_Recorded data_.
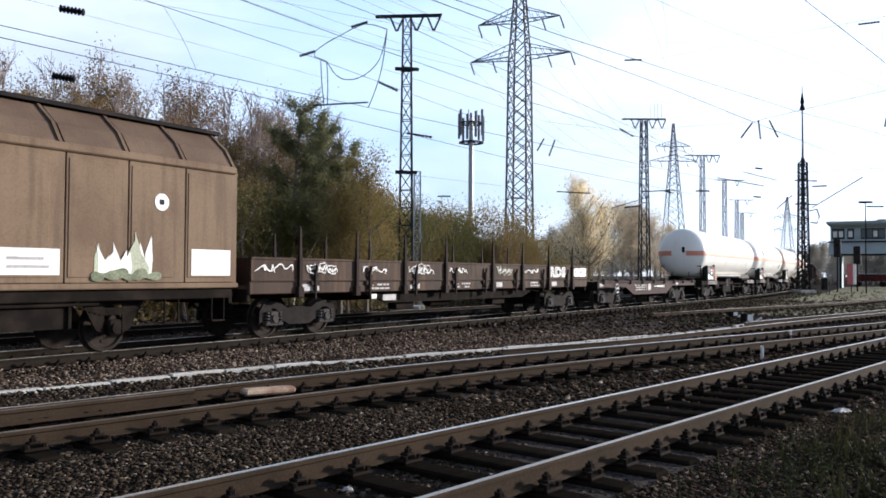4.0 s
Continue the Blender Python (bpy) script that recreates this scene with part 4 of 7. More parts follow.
# ---- train: sliding-wall van ----
def sliding_van():
    u0, u1 = 13.0, 28.85
    e, c = wagon_thing("sliding_wall_van", "khaki-brown sliding-wall van with sloped roof and colourful graffiti", u0, u1)
    X = lambda u: u - c
    half = (u1 - u0) / 2
    core = [(-1.36, 1.2), (-1.36, 3.62), (-1.10, 4.06), (-0.62, 4.46), (0.62, 4.46), (1.10, 4.06), (1.36, 3.62), (1.36, 1.2)]
    part("body", Mesh().prism(core[::-1], -half + 0.12, half - 0.12), M["khakiroof"], e)
    for k in (-1, 1):
        m = Mesh().prism([(y, z) for y, z in [(-1.40, 1.2), (-1.40, 3.68), (-1.13, 4.12), (-0.66, 4.5), (0.66, 4.5), (1.13, 4.12), (1.40, 3.68), (1.40, 1.2)]][::-1], k * half - 0.12 * (k > 0), k * half + 0.12 * (k < 0))
        for y in (-0.8, 0.0, 0.8):
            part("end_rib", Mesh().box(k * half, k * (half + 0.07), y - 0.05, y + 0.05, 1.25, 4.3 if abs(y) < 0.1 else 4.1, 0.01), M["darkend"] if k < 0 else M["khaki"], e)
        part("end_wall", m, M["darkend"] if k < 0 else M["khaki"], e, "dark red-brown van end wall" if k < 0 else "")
    seams = [13.1, 14.3, 15.5, 16.75, 18.0, 19.25, 20.5, 20.95, 22.2, 23.45, 24.8, 26.1, 27.45, 28.75]
    for k in (-1, 1):
        for a, b in zip(seams, seams[1:]):
            if abs(b - a - 0.45) < 0.05:
                part("door_post", Mesh().box(X(a) + 0.02, X(b) - 0.02, k * 1.36, k * 1.45, 1.28, 3.66, 0.03), M["khaki"], e)
                continue
            m = Mesh().box(X(a) + 0.012, X(b) - 0.012, k * 1.36, k * 1.41, 1.32, 3.64, 0.01)
            m.box(X(a) + 0.06, X(b) - 0.30, k * 1.40, k * 1.425, 1.42, 3.54, 0.012)
            part("side_panel", m, M["vanstain"] if (k < 0 and a < 14) else M["khaki"], e, "side panel with faded spray paint" if (k < 0 and a < 14) else "")
        for a, b in ((13.05, 20.7), (20.72, 28.8)):
            m = Mesh().box(X(a), X(b), k * 1.36, k * 1.47, 3.64, 3.80, 0.03)
            part("cornice_rail", m, M["khaki"], e, "pale rail under the roof slope")
            n = 6
            for i in range(n):
                s0, s1 = X(a) + (b - a) * i / n + 0.02, X(a) + (b - a) * (i + 1) / n - 0.02
                sheet = [(-1.42, 3.78), (-1.16, 4.15), (-0.68, 4.54), (-0.66, 4.50), (-1.13, 4.11), (-1.39, 3.75)]
                rib = [(-1.46, 3.78), (-1.19, 4.18), (-0.70, 4.57), (-0.66, 4.52), (-1.14, 4.12), (-1.40, 3.75)]
                if k > 0:
                    sheet, rib = [(-y, z) for y, z in reversed(sheet)], [(-y, z) for y, z in reversed(rib)]
                m = Mesh().prism(sheet, s0, s1)
                m.prism(rib, s1 - 0.10, s1 - 0.03)
                part("roof_sheet", m, M["khakiroof"], e)
    m = Mesh().prism([(-0.68, 4.54), (-0.35, 4.60), (0.35, 4.60), (0.68, 4.54), (0.62, 4.48), (-0.62, 4.48)][::-1], -half, half)
    part("roof_ridge", m, M["stakedark"], e)
    part("roof_cap", Mesh().prism([(-0.80, 4.56), (0.80, 4.56), (0.78, 4.64), (0.5, 4.68), (-0.5, 4.68), (-0.78, 4.64)], -half - 0.38, half + 0.05), M["black"], e, "dark overhanging roof cap")
    m = Mesh()
    for k in (-1, 1):
        m.box(-half, half, k * 1.3, k * 1.48, 1.2, 1.31, 0.02)
    part("door_track", m, M["khaki"], e)
    m = Mesh()
    for k in (-1, 1):
        m.box(-half + 0.1, half - 0.1, k * 1.1, k * 1.38, 0.98, 1.19, 0.02)
        m.box(X(17.2), X(25.1), k * 1.16, k * 1.2, 0.5, 1.0)
        for u in (17.2, 18.6, 20.0, 21.8, 23.4, 25.0):
            m.box(X(u), X(u) + 0.07, k * 1.2, k * 1.25, 0.5, 1.0, 0.01)
        m.box(X(16.6), X(25.6), k * 1.22, k * 1.30, 0.9, 0.96, 0.01)
    for x in (-half, half - 0.12):
        m.box(x, x + 0.12, -1.3, 1.3, 0.85, 1.2, 0.02)
    part("underframe", m, M["under"], e)
    for u in (15.75, 26.05):
        for k in (-1, 1):
            x = X(u)
            m = Mesh().side([(x - 0.7, 1.0), (x - 0.36, 0.42), (x - 0.2, 0.36), (x - 0.2, 0.9), (x + 0.2, 0.9), (x + 0.2, 0.36), (x + 0.36, 0.42), (x + 0.7, 1.0)], k * 1.04, k * 1.08)
            m.box(x - 0.14, x + 0.14, k * 0.98, k * 1.16, 0.32, 0.62, 0.03)
            m.rod((x, k * 1.1, 0.46), (x, k * 1.2, 0.46), 0.1, 12)
            for i in range(5):
                m.box(x - 0.7 + i * 0.1, x + 0.7 - i * 0.1, k * 1.0, k * 1.1, 0.82 - i * 0.028, 0.844 - i * 0.028)
            part("axle_guard", m, M["under"], e)
        add_wheelset(e, X(u), c)
    for u in (13.4, 14.6, 27.0, 28.2):
        m = Mesh()
        m.box(X(u), X(u) + 0.35, -1.4, -1.2, 0.5, 0.53)
        for d in (0, 0.33):
            m.box(X(u) + d, X(u) + d + 0.02, -1.38, -1.34, 0.5, 1.0)
        part("footstep", m, M["iron"], e)
    m = Mesh()
    m.tube([(X(20.0), -1.35, 0.75), (X(20.6), -1.38, 0.78), (X(21.4), -1.38, 0.72)], 0.03, 6)
    part("brake_pipe", m, M["iron"], e)
    y = -1.43
    # large spray piece: filled blocks with pale outlines and a blue shadow
    rnd = random.Random(4)
    for i, (ch, u, z, high, wide) in enumerate((("K", 16.85, 1.40, 0.80, 1.75), ("R", 18.22, 1.36, 0.80, 1.7), ("E", 19.45, 1.42, 0.76, 1.7), ("K", 20.98, 1.36, 0.78, 1.5))):
        for fat, mat_, dy in ((0.10, "lime", 0.0), (0.05, "cyan", 0.004), (0.005, "blue" if i in (0, 3) else "vanstain", 0.008)):
            lettering(e, ch, X(u), z, high, y - dy - 0.0015 * (i % 2), M[mat_], "large sprayed letter with pale outline", 1.0, wide, fat)
    for i, u in enumerate((16.6, 18.2, 19.5, 20.6, 21.3)):
        tag_paint(e, 60 + i, X(u), X(u) + 0.4, 2.15, 2.6, y - 0.002, M["lime"], 0.02, 3, "pale sprayed squiggle")
    for i, (a, b, z) in enumerate(((15.7, 17.0, 1.72), (18.0, 18.5, 1.62), (19.2, 19.6, 1.66), (21.6, 22.9, 1.70))):
        part("graffiti_shadow", ribbon(Mesh(), [(X(a), z), (X(a * 0.7 + b * 0.3), z + 0.06), (X((a + b) / 2), z - 0.03), (X(a * 0.3 + b * 0.7), z + 0.05), (X(b), z - 0.04)], 0.26, y + 0.003), M["blue"], e, "blue sprayed shadow behind the letters")
    # faded emblem of plain shapes, and a hatched box
    plates(e, "faded_emblem", M["fadedred"], [(X(15.65), X(16.5), 2.22, 2.27), (X(15.65), X(16.5), 2.62, 2.67), (X(15.65), X(15.71), 2.27, 2.62), (X(16.44), X(16.5), 2.27, 2.62), (X(15.8), X(16.02), 2.34, 2.55), (X(16.12), X(16.34), 2.34, 2.55)], y, "faded red painted emblem")
    plates(e, "sprayed_box", M["lime"], [(X(13.65), X(13.70), 1.55, 2.2), (X(14.45), X(14.50), 1.62, 2.24), (X(13.65), X(14.5), 1.53, 1.57), (X(13.65), X(14.5), 2.18, 2.23), (X(13.8), X(14.35), 2.05, 2.08), (X(13.8), X(14.35), 1.92, 1.95), (X(13.8), X(13.84), 1.58, 1.86), (X(14.2), X(14.24), 1.58, 1.86), (X(13.8), X(14.24), 1.84, 1.87)], y - 0.006, "pale sprayed outline of a box")
    for i in range(26):
        w_, h_ = rnd.uniform(0.3, 0.9), rnd.uniform(0.05, 0.16)
        ring = blob(rnd, X(13.15 + i * 0.31 * rnd.uniform(0.8, 1.2)), 1.33, w_, h_, 9, 0.6)
        part("graffiti_fill", Mesh().side([tuple(p) for p in ring[:-1]], y + 0.004 - 0.0003 * i, y + 0.012), M["sprayfoot"], e, "green sprayed haze along the sill")
    plates(e, "notice_plate", M["paint"], [(X(23.6), X(24.7), 1.46, 1.92), (X(27.6), X(28.65), 1.46, 2.0)], y)
    plates(e, "notice_lines", M["greymark"], [(X(23.75), X(24.5), 1.58, 1.63), (X(23.75), X(24.4), 1.72, 1.77)], y - 0.006)
    # flame-like white splash over a green foot
    for i in range(15):
        xb, top = 25.45 + 1.1 * ((i * 7) % 15) / 14, 1.72 + rnd.uniform(0.0, 0.6)
        lean = rnd.uniform(-0.12, 0.12)
        m = Mesh().side([(X(xb) - 0.07, 1.44), (X(xb) + 0.07, 1.42), (X(xb) + 0.10, 1.42 + (top - 1.42) * 0.45), (X(xb) + lean, top), (X(xb) - 0.07, 1.42 + (top - 1.42) * 0.6)], y - 0.003 - 0.0012 * (i % 5), y)
        part("graffiti_fill", m, M["paint"] if i % 4 else M["lime"], e, "white sprayed flame")
    for i in range(6):
        ring = blob(rnd, X(25.25 + i * 0.24), 1.36, 0.42, rnd.uniform(0.14, 0.24), 9, 0.5)
        part("graffiti_fill", Mesh().side([tuple(p) for p in ring[:-1]], y - 0.011 - 0.0006 * i, y), M["sprayfoot"], e, "green sprayed foot of the flame")
    for u, z in ((15.6, 2.95), (26.85, 2.9)):
        part("round_mark", Mesh().turned([(0, 0.17), (-0.006, 0.17)], (X(u), y, z), "y", 20), M["paint"], e, "round white mark")
        part("mark_arrow", Mesh().box(X(u) - 0.06, X(u) + 0.05, y - 0.012, y - 0.008, z - 0.05, z + 0.05), M["board"], e)
    add_ends(e, -half, half)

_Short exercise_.
Collect each line holding the string "with".

_Exercise response_.
Continue the Blender Python (bpy) script that recreates this scene with part 4 of 7. More parts follow.
    e, c = wagon_thing("sliding_wall_van", "khaki-brown sliding-wall van with sloped roof and colourful graffiti", u0, u1)
            part("side_panel", m, M["vanstain"] if (k < 0 and a < 14) else M["khaki"], e, "side panel with faded spray paint" if (k < 0 and a < 14) else "")
    # large spray piece: filled blocks with pale outlines and a blue shadow
            lettering(e, ch, X(u), z, high, y - dy - 0.0015 * (i % 2), M[mat_], "large sprayed letter with pale outline", 1.0, wide, fat)